§ Recorded information
- - -

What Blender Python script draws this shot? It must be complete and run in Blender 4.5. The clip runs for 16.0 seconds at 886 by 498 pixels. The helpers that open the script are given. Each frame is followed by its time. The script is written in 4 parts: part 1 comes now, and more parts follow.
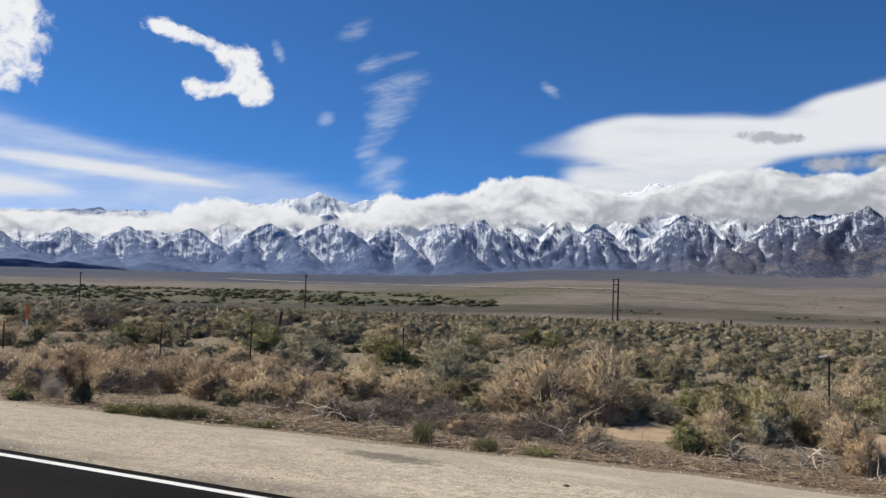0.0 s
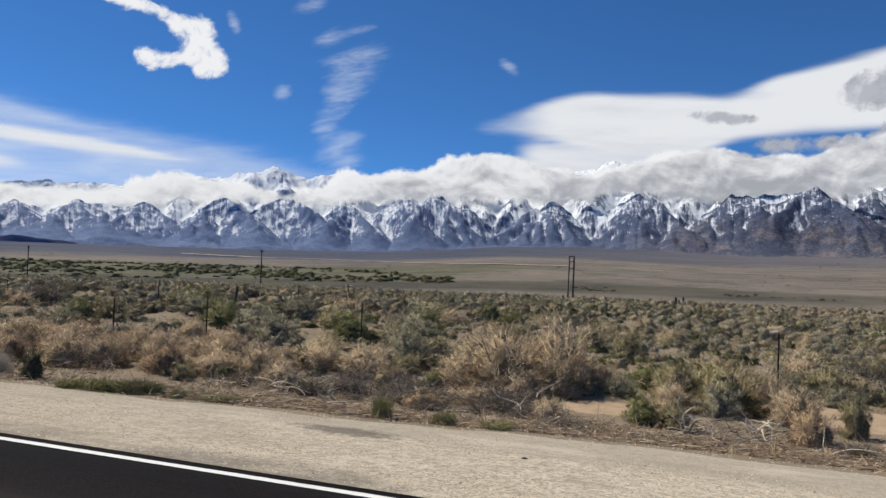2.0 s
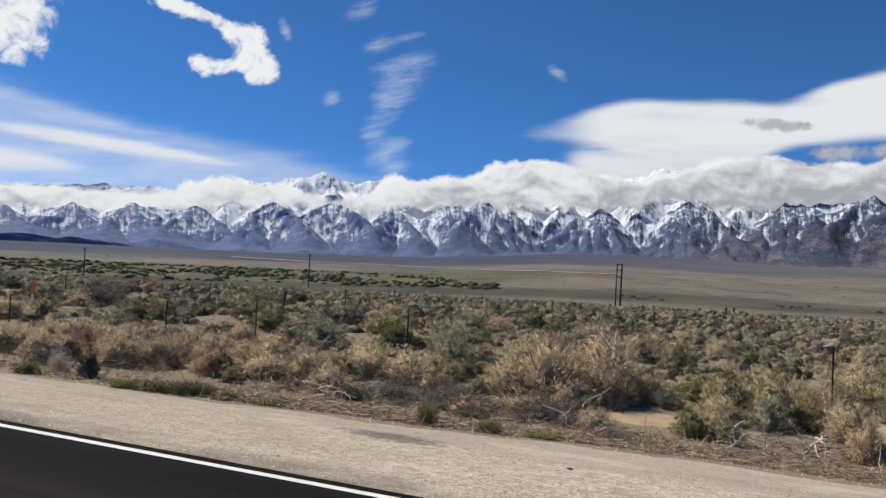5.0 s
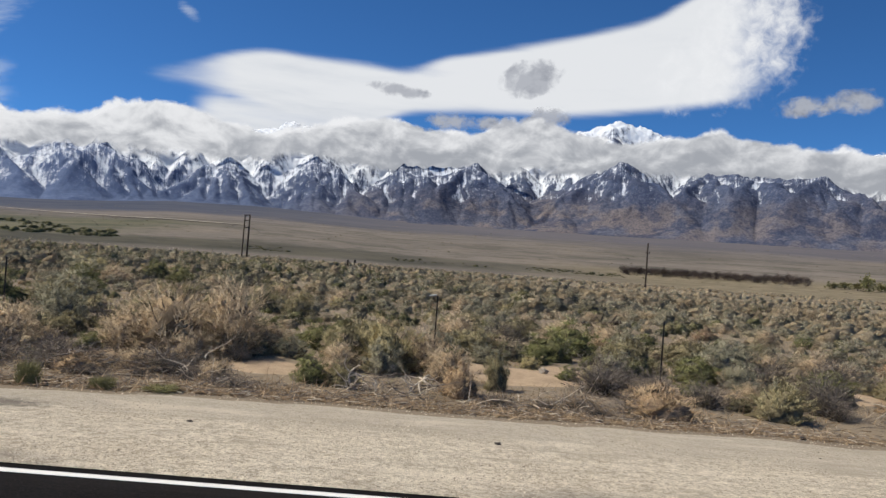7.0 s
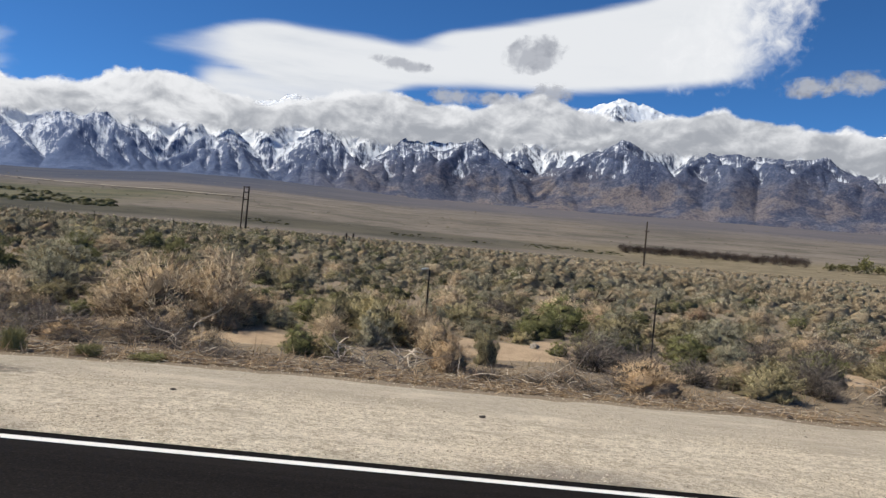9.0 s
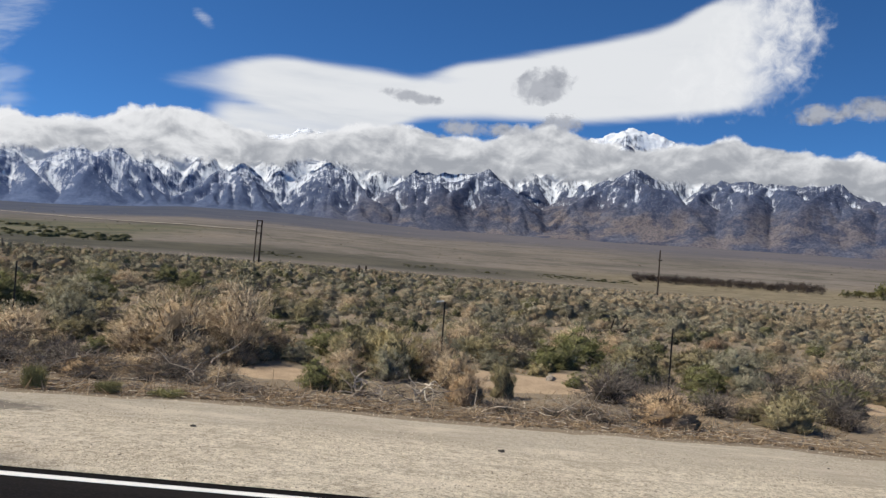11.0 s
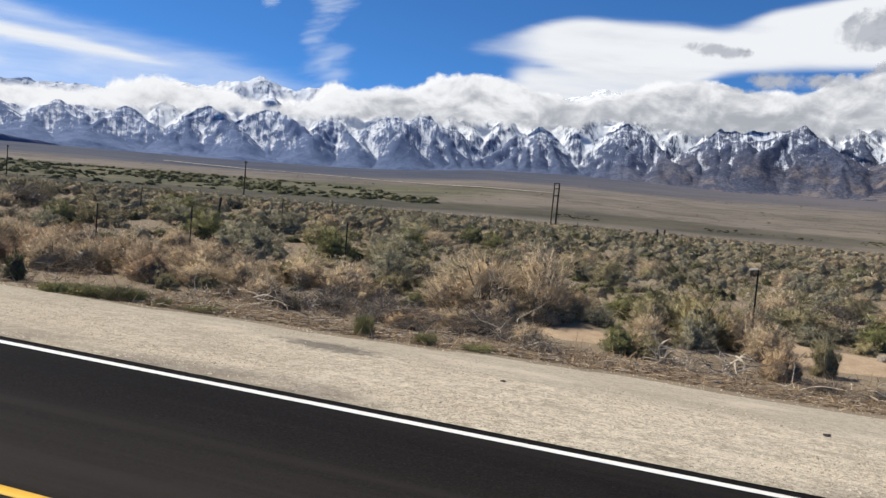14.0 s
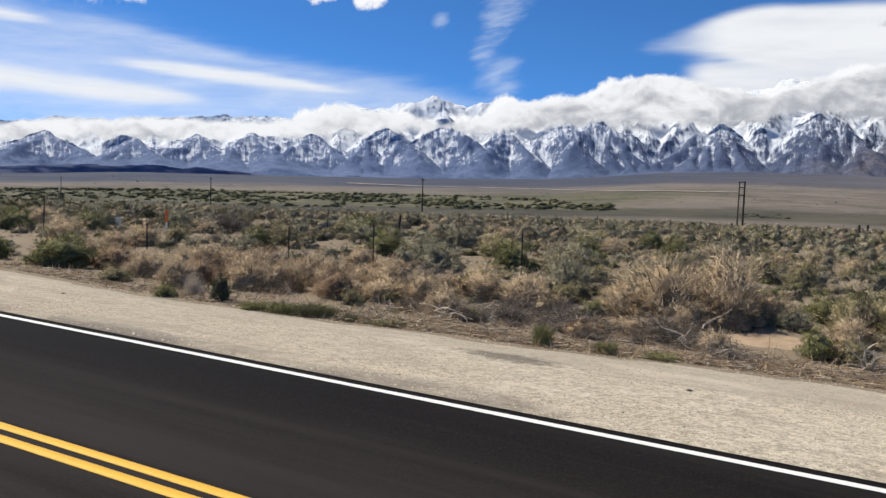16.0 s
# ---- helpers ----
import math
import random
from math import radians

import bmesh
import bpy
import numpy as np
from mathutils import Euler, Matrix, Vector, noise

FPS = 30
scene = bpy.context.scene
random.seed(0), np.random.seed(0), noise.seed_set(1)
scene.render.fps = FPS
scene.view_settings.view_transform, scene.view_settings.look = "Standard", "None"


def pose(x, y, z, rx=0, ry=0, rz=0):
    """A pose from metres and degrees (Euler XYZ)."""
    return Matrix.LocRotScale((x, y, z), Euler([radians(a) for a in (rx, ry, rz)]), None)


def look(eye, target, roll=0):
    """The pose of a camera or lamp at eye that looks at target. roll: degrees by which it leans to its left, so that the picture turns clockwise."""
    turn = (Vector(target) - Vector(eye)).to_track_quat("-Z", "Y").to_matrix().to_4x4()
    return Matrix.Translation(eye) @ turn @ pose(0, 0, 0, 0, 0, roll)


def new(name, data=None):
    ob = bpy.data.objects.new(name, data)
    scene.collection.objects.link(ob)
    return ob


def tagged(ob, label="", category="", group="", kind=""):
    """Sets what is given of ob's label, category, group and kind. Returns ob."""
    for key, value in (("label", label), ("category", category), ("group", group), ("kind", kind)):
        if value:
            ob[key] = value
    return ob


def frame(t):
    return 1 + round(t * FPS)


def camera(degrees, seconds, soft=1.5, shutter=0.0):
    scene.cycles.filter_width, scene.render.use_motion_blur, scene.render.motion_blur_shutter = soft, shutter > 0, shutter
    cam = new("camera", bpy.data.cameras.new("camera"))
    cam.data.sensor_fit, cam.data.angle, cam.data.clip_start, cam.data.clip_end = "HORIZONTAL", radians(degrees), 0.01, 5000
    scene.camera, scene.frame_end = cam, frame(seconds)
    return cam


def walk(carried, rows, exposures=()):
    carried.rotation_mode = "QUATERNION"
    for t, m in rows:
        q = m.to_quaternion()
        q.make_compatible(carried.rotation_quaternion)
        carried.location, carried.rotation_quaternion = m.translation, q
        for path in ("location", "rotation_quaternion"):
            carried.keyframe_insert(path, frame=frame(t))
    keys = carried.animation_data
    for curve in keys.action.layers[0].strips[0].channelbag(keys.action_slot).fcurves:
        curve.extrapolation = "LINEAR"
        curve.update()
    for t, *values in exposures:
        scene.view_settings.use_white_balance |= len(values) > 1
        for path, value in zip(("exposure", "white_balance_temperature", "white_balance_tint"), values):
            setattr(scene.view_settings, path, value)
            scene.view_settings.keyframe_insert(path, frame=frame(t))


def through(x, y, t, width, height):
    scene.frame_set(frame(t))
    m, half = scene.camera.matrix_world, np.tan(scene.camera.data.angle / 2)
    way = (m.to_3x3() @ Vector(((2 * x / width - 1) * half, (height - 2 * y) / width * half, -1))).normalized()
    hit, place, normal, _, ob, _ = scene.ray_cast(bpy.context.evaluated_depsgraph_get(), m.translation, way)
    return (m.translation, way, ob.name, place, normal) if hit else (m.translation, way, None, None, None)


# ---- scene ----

- - -

§ Stated task
Each line above that holds the string "group" should be copied and shown.

§ Answer for this exercise
def tagged(ob, label="", category="", group="", kind=""):
    """Sets what is given of ob's label, category, group and kind. Returns ob."""
    for key, value in (("label", label), ("category", category), ("group", group), ("kind", kind)):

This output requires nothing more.